__Given data__
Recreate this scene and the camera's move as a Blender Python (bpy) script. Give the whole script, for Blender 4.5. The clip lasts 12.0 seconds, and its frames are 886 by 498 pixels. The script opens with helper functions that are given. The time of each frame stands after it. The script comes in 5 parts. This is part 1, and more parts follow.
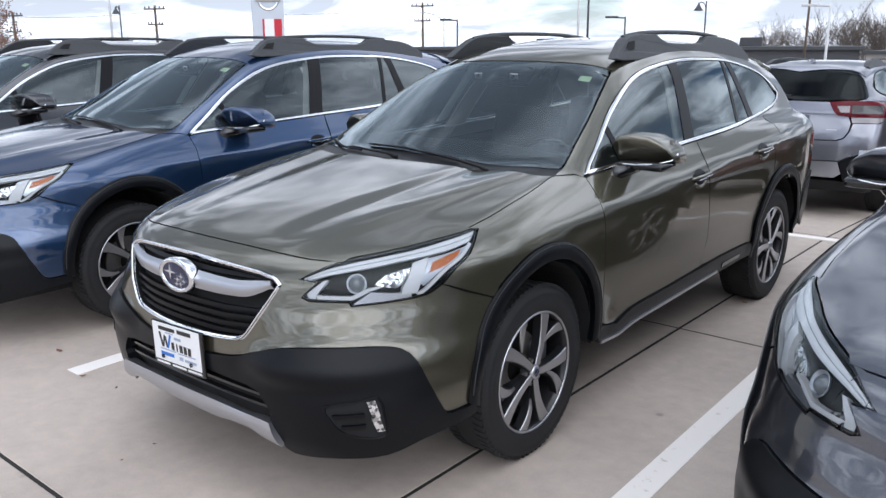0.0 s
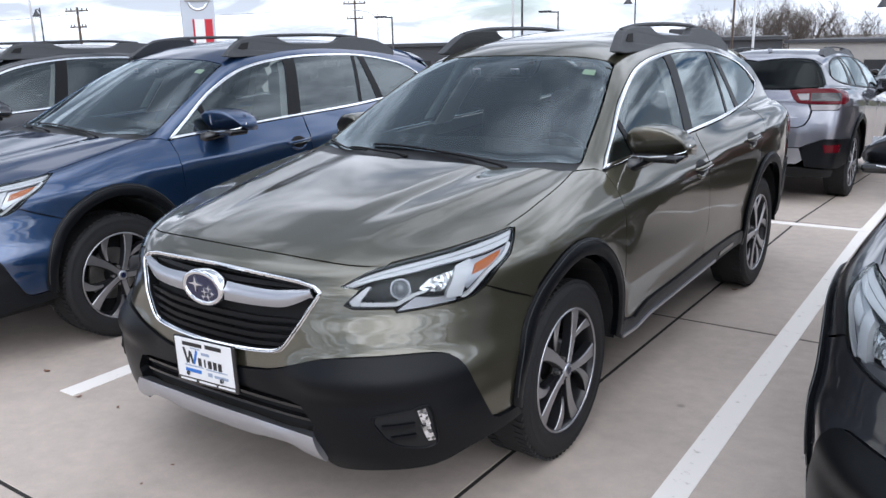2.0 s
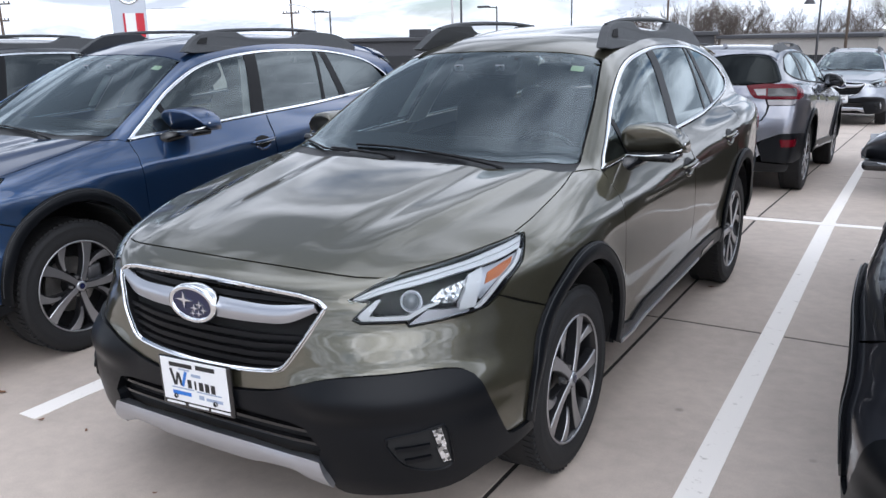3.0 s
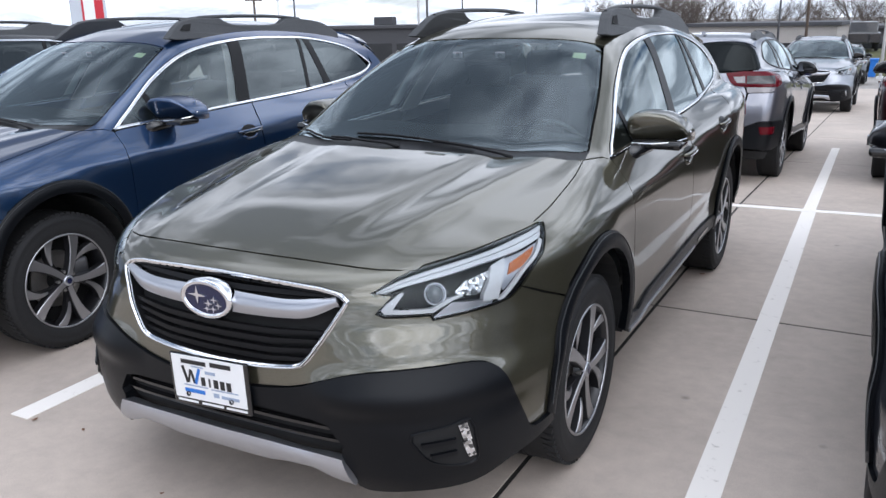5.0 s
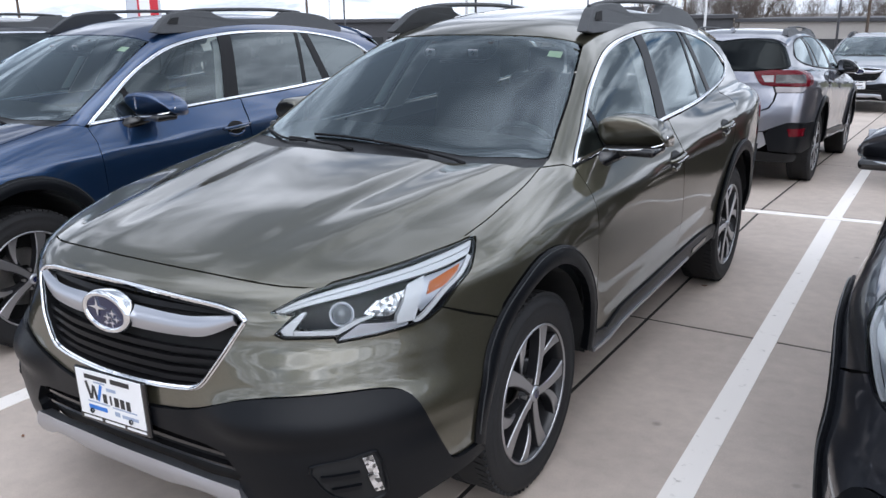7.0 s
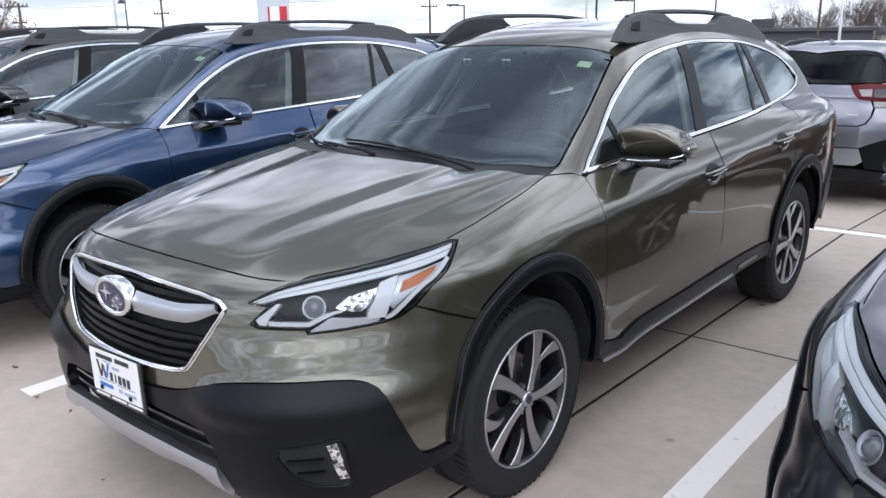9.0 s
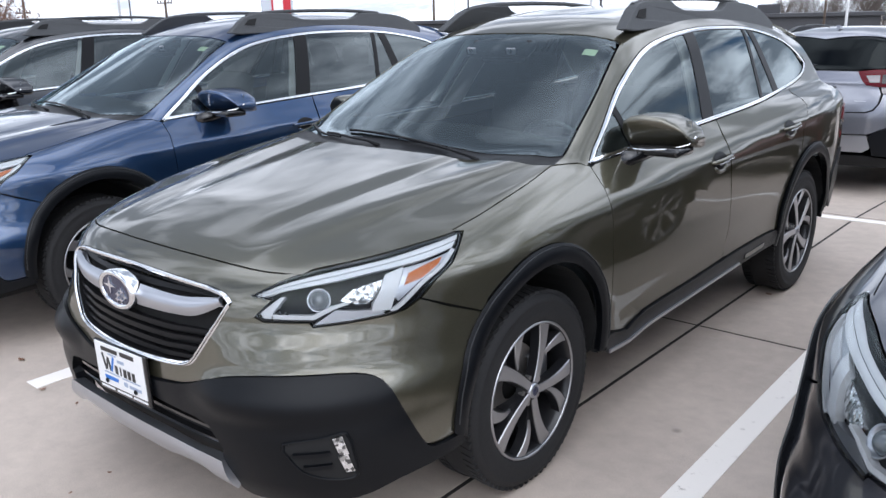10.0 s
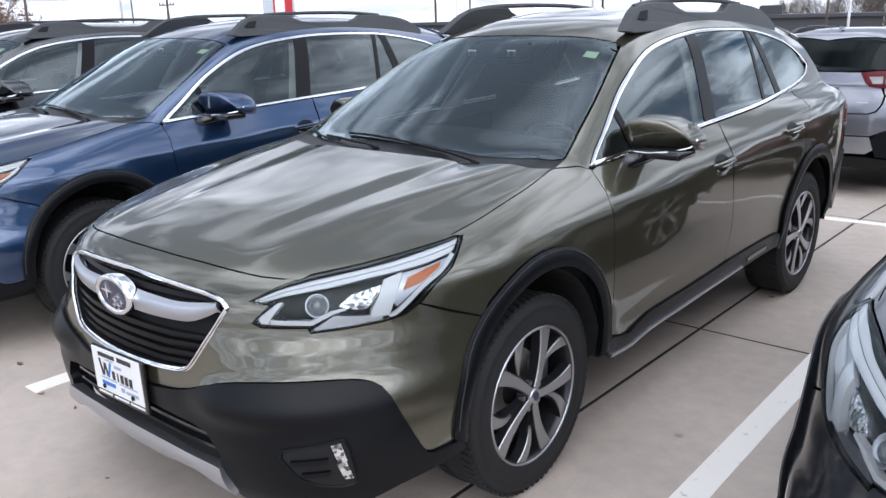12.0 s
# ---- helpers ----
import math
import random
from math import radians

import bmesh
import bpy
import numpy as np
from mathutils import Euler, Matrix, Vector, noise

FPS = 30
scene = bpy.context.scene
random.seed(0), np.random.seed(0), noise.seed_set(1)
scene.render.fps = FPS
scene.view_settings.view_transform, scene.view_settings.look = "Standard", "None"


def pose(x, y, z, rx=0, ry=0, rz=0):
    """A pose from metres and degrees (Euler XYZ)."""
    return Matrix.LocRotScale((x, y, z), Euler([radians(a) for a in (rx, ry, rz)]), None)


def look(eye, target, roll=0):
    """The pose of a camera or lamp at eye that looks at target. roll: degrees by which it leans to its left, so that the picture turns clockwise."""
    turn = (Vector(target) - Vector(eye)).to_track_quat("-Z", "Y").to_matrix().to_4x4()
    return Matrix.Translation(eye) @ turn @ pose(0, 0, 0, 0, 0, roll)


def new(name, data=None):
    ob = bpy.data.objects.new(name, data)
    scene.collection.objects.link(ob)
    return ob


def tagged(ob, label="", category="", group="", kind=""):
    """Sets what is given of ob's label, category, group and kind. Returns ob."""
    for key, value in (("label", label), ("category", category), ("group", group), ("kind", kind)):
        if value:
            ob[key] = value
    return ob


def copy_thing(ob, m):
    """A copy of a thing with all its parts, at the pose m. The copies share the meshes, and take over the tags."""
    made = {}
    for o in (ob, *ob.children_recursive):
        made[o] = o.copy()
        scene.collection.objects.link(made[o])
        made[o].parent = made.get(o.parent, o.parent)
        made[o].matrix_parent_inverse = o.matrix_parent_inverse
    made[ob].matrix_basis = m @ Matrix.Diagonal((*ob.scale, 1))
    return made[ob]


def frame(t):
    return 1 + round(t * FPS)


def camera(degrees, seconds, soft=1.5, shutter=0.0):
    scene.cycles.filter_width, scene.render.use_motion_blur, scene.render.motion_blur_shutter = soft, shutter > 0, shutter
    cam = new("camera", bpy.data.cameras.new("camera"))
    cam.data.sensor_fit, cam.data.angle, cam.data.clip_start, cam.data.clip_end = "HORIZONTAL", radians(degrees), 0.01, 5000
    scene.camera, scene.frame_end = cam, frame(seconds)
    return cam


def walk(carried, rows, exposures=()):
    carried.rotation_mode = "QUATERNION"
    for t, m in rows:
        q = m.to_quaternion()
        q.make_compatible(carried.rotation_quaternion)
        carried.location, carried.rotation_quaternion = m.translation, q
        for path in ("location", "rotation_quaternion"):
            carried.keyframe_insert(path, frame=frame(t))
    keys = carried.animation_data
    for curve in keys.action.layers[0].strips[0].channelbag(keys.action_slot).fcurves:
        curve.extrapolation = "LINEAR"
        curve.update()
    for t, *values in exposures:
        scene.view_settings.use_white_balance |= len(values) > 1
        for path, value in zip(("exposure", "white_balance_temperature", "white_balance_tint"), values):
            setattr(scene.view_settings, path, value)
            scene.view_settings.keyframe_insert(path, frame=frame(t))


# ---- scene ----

__Work to be completed__
Write only the number of lines in the data above that include "render".

__The answer__
2